╔══
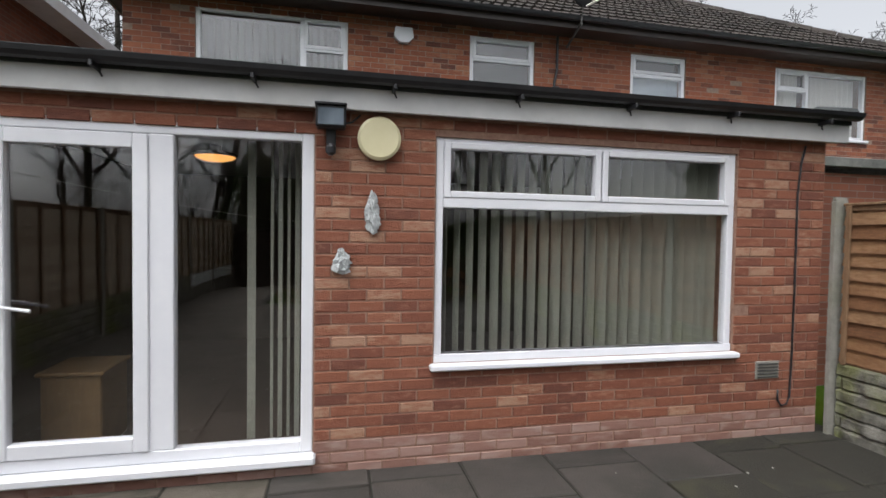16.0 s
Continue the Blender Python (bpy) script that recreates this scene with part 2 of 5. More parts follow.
FENCE = [(0.11, 0.046, 0.018), (0.175, 0.08, 0.032), (0.225, 0.115, 0.05), (0.285, 0.168, 0.088)]
M_slat = surface("golden_waney_board", FENCE, 6, 0.8, 0.5, 60, vary="object", stretch=(3, 0.7, 14), stain=(0.15, 0.07, 0.03), stain_scale=2.6, stain_amount=0.6, own=0.6, within=0.8)
M_slat_old = surface("weathered_waney_board", [(0.3, 0.225, 0.152), (0.42, 0.33, 0.233), (0.51, 0.425, 0.318), (0.57, 0.46, 0.34)], 6, 0.85, 0.5, 60, vary="object", stretch=(3, 0.7, 14), stain=(0.27, 0.13, 0.06), stain_scale=2.2, stain_amount=0.4, own=0.6, within=0.8)
M_batten = surface("fence_batten", [(0.14, 0.078, 0.04), (0.23, 0.14, 0.075)], 8, 0.85, 0.4, 60, stretch=(3, 3, 0.7))
M_post = surface("concrete_post", [(0.2, 0.19, 0.165), (0.3, 0.285, 0.25)], 12, 0.92, 0.5, 90, stain=(0.16, 0.17, 0.09), stain_amount=0.5, stain_scale=2)
M_gravel_board = surface("mossy_rock_faced_concrete", [(0.07, 0.067, 0.055), (0.14, 0.134, 0.112), (0.21, 0.203, 0.176)], 9, 0.95, 1.0, 45, stain=(0.13, 0.15, 0.022), stain_scale=2.4, stain_amount=0.95)
M_gravel_mossy = surface("very_mossy_rock_faced_concrete", [(0.0858, 0.0819, 0.0663), (0.156, 0.1482, 0.1248), (0.234, 0.2262, 0.195)], 9, 0.95, 1.0, 45, stain=(0.125, 0.14, 0.02), stain_scale=2.2, stain_amount=0.85, stain_from=0.4)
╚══
**INSTRUCTIONS TO FOLLOW:** Leave out the pictures and restate everything else word for word.

**TASK RESPONSE:**
16.0 s
Continue the Blender Python (bpy) script that recreates this scene with part 2 of 5. More parts follow.
FENCE = [(0.11, 0.046, 0.018), (0.175, 0.08, 0.032), (0.225, 0.115, 0.05), (0.285, 0.168, 0.088)]
M_slat = surface("golden_waney_board", FENCE, 6, 0.8, 0.5, 60, vary="object", stretch=(3, 0.7, 14), stain=(0.15, 0.07, 0.03), stain_scale=2.6, stain_amount=0.6, own=0.6, within=0.8)
M_slat_old = surface("weathered_waney_board", [(0.3, 0.225, 0.152), (0.42, 0.33, 0.233), (0.51, 0.425, 0.318), (0.57, 0.46, 0.34)], 6, 0.85, 0.5, 60, vary="object", stretch=(3, 0.7, 14), stain=(0.27, 0.13, 0.06), stain_scale=2.2, stain_amount=0.4, own=0.6, within=0.8)
M_batten = surface("fence_batten", [(0.14, 0.078, 0.04), (0.23, 0.14, 0.075)], 8, 0.85, 0.4, 60, stretch=(3, 3, 0.7))
M_post = surface("concrete_post", [(0.2, 0.19, 0.165), (0.3, 0.285, 0.25)], 12, 0.92, 0.5, 90, stain=(0.16, 0.17, 0.09), stain_amount=0.5, stain_scale=2)
M_gravel_board = surface("mossy_rock_faced_concrete", [(0.07, 0.067, 0.055), (0.14, 0.134, 0.112), (0.21, 0.203, 0.176)], 9, 0.95, 1.0, 45, stain=(0.13, 0.15, 0.022), stain_scale=2.4, stain_amount=0.95)
M_gravel_mossy = surface("very_mossy_rock_faced_concrete", [(0.0858, 0.0819, 0.0663), (0.156, 0.1482, 0.1248), (0.234, 0.2262, 0.195)], 9, 0.95, 1.0, 45, stain=(0.125, 0.14, 0.02), stain_scale=2.2, stain_amount=0.85, stain_from=0.4)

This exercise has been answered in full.